- **Provided data**:

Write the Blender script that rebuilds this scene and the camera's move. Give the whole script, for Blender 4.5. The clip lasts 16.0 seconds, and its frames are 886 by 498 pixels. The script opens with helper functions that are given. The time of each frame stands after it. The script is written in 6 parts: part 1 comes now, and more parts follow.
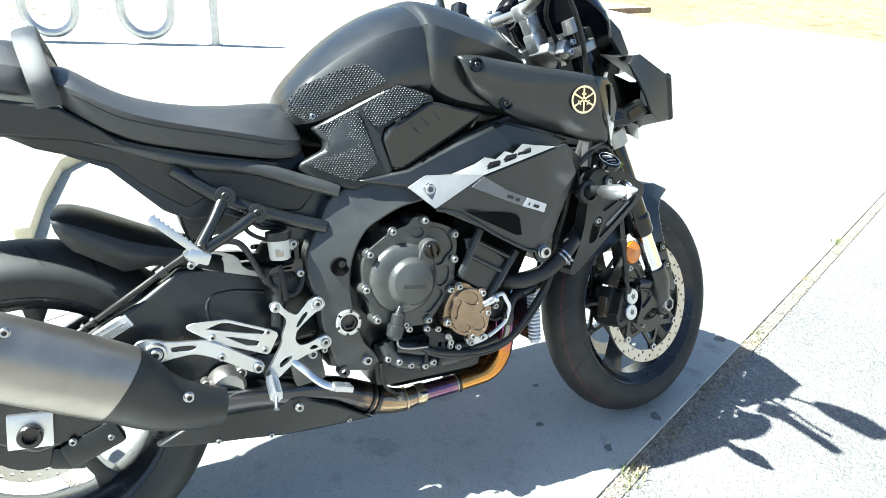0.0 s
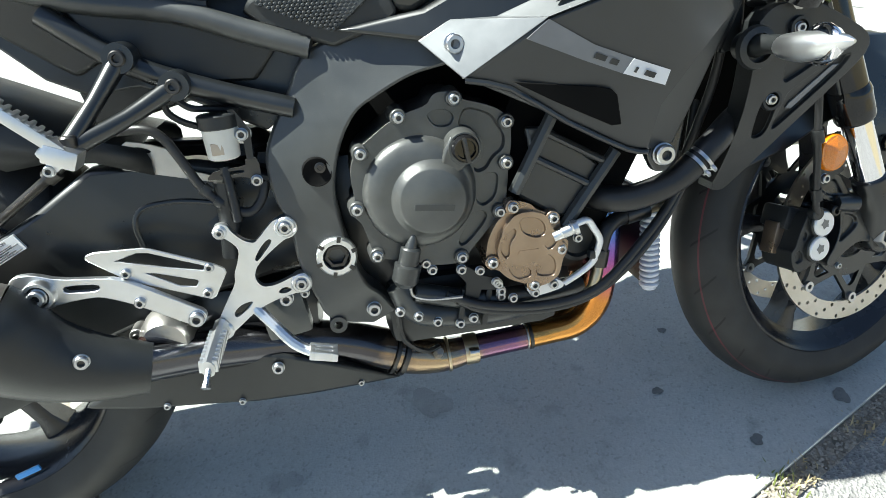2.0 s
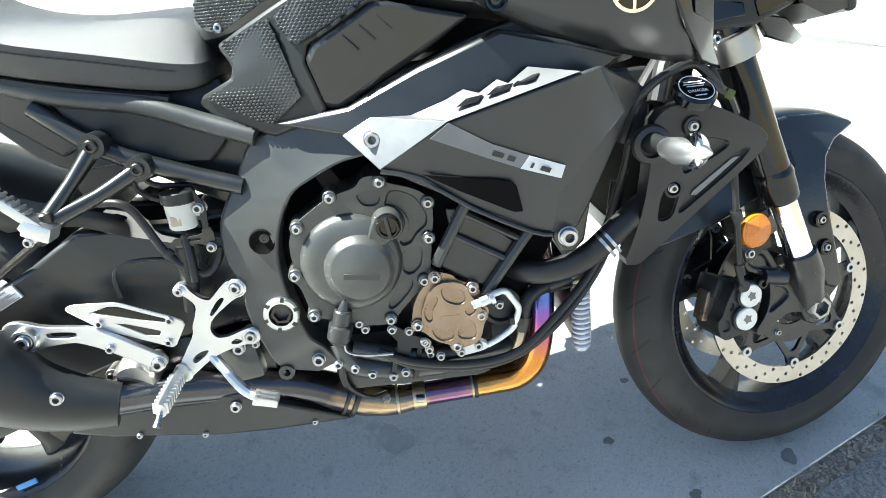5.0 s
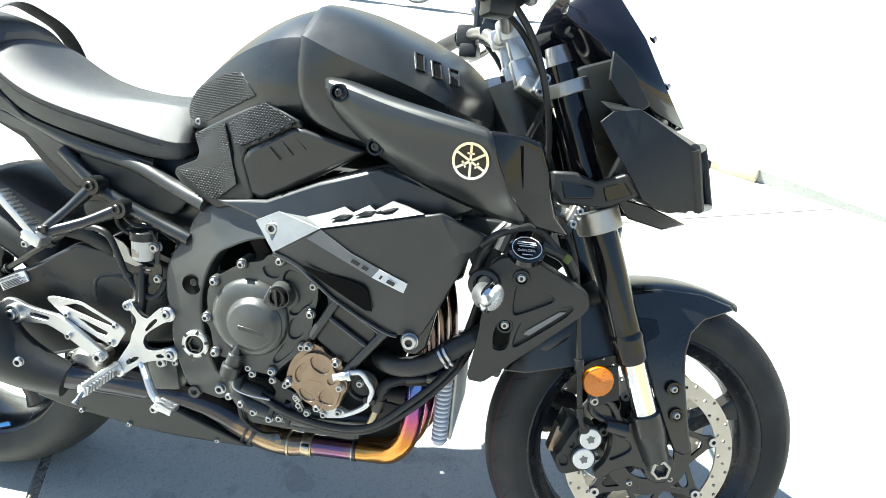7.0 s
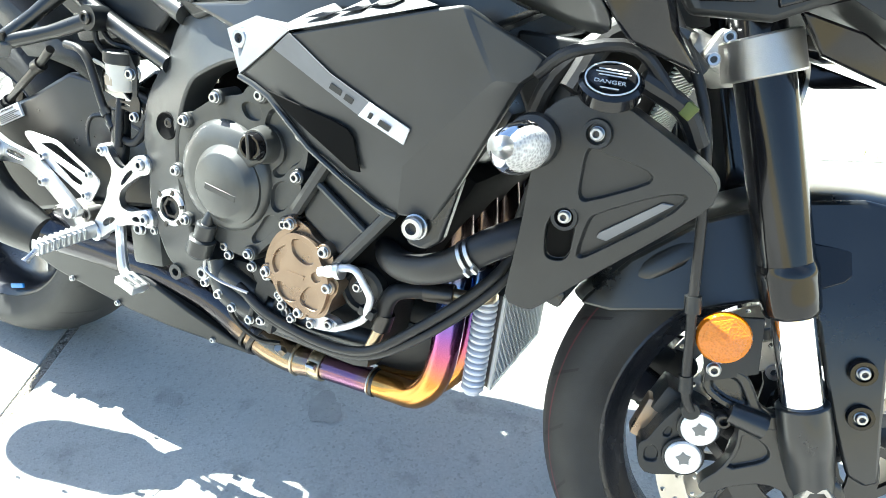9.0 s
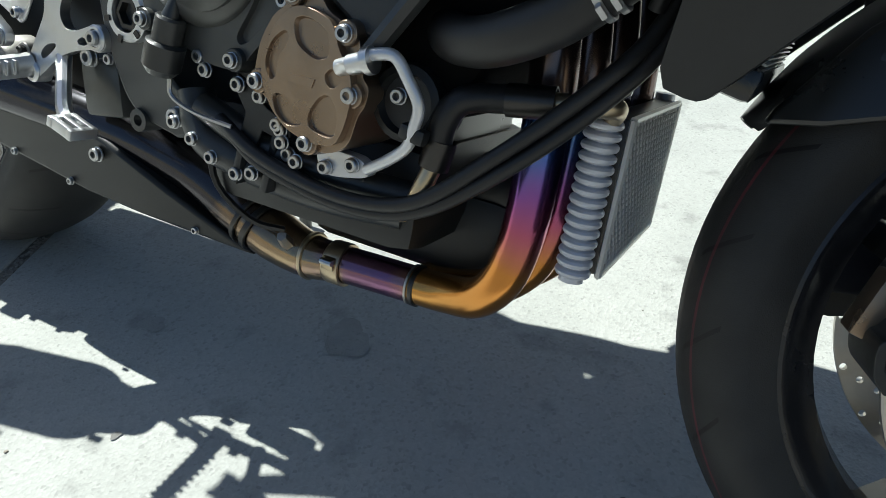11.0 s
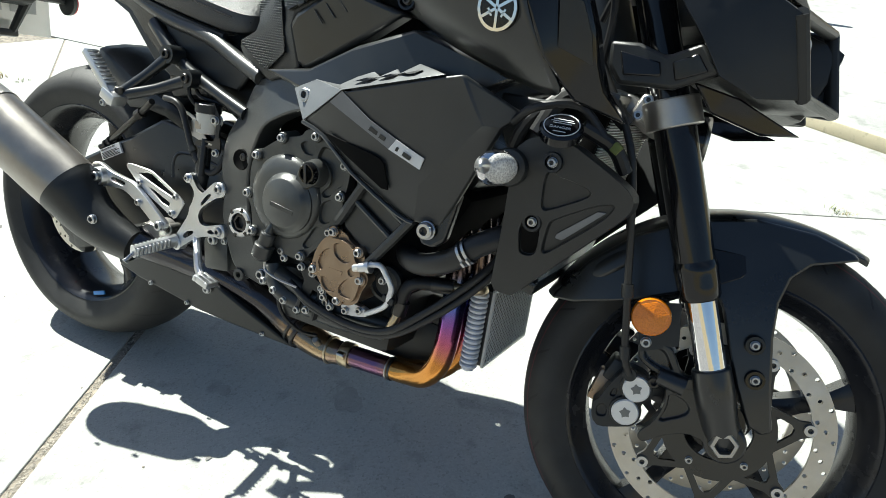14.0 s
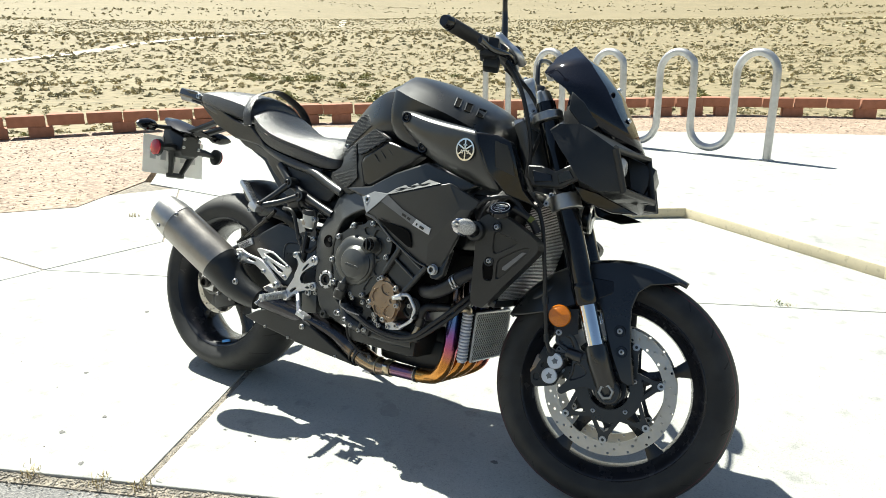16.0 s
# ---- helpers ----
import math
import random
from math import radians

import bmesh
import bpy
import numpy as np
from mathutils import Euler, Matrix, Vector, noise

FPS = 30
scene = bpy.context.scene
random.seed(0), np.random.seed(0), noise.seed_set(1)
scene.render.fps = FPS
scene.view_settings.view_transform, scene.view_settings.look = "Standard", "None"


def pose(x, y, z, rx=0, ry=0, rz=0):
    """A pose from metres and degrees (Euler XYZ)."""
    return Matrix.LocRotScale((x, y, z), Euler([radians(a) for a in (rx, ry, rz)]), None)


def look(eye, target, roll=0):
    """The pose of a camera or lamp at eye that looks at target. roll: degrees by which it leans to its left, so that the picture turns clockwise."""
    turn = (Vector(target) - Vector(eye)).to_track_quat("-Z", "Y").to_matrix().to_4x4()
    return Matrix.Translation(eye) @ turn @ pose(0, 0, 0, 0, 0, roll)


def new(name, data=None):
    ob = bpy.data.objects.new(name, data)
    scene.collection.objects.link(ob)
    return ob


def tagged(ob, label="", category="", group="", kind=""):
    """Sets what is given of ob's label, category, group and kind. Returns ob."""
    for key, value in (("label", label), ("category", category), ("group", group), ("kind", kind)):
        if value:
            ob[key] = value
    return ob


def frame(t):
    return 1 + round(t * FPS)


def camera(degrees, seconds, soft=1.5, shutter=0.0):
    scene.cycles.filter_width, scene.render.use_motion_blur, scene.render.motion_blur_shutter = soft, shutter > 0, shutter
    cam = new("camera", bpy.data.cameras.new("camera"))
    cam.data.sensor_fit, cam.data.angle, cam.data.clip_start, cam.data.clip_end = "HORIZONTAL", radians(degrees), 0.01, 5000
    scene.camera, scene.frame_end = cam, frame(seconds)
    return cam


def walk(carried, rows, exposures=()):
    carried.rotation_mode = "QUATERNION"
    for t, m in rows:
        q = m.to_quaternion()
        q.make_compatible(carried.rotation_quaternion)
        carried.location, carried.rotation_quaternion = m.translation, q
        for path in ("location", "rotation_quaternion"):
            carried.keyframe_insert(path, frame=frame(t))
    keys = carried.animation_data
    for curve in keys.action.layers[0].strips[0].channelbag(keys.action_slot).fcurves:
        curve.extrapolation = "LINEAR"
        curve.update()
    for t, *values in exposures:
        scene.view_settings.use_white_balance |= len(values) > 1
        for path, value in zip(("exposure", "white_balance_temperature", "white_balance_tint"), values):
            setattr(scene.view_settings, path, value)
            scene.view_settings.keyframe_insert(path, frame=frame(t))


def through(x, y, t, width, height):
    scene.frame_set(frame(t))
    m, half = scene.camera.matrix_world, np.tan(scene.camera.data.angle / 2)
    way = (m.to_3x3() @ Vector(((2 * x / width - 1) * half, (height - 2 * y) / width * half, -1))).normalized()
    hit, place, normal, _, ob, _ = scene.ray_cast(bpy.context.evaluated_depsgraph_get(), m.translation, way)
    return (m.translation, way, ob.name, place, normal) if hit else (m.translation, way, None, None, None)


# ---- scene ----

- **What is required**:
Print the whole listing above once more, word for word, without its pictures.

- **Solution below**:
Write the Blender script that rebuilds this scene and the camera's move. Give the whole script, for Blender 4.5. The clip lasts 16.0 seconds, and its frames are 886 by 498 pixels. The script opens with helper functions that are given. The time of each frame stands after it. The script is written in 6 parts: part 1 comes now, and more parts follow.
0.0 s
2.0 s
5.0 s
7.0 s
9.0 s
11.0 s
14.0 s
16.0 s
# ---- helpers ----
import math
import random
from math import radians

import bmesh
import bpy
import numpy as np
from mathutils import Euler, Matrix, Vector, noise

FPS = 30
scene = bpy.context.scene
random.seed(0), np.random.seed(0), noise.seed_set(1)
scene.render.fps = FPS
scene.view_settings.view_transform, scene.view_settings.look = "Standard", "None"


def pose(x, y, z, rx=0, ry=0, rz=0):
    """A pose from metres and degrees (Euler XYZ)."""
    return Matrix.LocRotScale((x, y, z), Euler([radians(a) for a in (rx, ry, rz)]), None)


def look(eye, target, roll=0):
    """The pose of a camera or lamp at eye that looks at target. roll: degrees by which it leans to its left, so that the picture turns clockwise."""
    turn = (Vector(target) - Vector(eye)).to_track_quat("-Z", "Y").to_matrix().to_4x4()
    return Matrix.Translation(eye) @ turn @ pose(0, 0, 0, 0, 0, roll)


def new(name, data=None):
    ob = bpy.data.objects.new(name, data)
    scene.collection.objects.link(ob)
    return ob


def tagged(ob, label="", category="", group="", kind=""):
    """Sets what is given of ob's label, category, group and kind. Returns ob."""
    for key, value in (("label", label), ("category", category), ("group", group), ("kind", kind)):
        if value:
            ob[key] = value
    return ob


def frame(t):
    return 1 + round(t * FPS)


def camera(degrees, seconds, soft=1.5, shutter=0.0):
    scene.cycles.filter_width, scene.render.use_motion_blur, scene.render.motion_blur_shutter = soft, shutter > 0, shutter
    cam = new("camera", bpy.data.cameras.new("camera"))
    cam.data.sensor_fit, cam.data.angle, cam.data.clip_start, cam.data.clip_end = "HORIZONTAL", radians(degrees), 0.01, 5000
    scene.camera, scene.frame_end = cam, frame(seconds)
    return cam


def walk(carried, rows, exposures=()):
    carried.rotation_mode = "QUATERNION"
    for t, m in rows:
        q = m.to_quaternion()
        q.make_compatible(carried.rotation_quaternion)
        carried.location, carried.rotation_quaternion = m.translation, q
        for path in ("location", "rotation_quaternion"):
            carried.keyframe_insert(path, frame=frame(t))
    keys = carried.animation_data
    for curve in keys.action.layers[0].strips[0].channelbag(keys.action_slot).fcurves:
        curve.extrapolation = "LINEAR"
        curve.update()
    for t, *values in exposures:
        scene.view_settings.use_white_balance |= len(values) > 1
        for path, value in zip(("exposure", "white_balance_temperature", "white_balance_tint"), values):
            setattr(scene.view_settings, path, value)
            scene.view_settings.keyframe_insert(path, frame=frame(t))


def through(x, y, t, width, height):
    scene.frame_set(frame(t))
    m, half = scene.camera.matrix_world, np.tan(scene.camera.data.angle / 2)
    way = (m.to_3x3() @ Vector(((2 * x / width - 1) * half, (height - 2 * y) / width * half, -1))).normalized()
    hit, place, normal, _, ob, _ = scene.ray_cast(bpy.context.evaluated_depsgraph_get(), m.translation, way)
    return (m.translation, way, ob.name, place, normal) if hit else (m.translation, way, None, None, None)


# ---- scene ----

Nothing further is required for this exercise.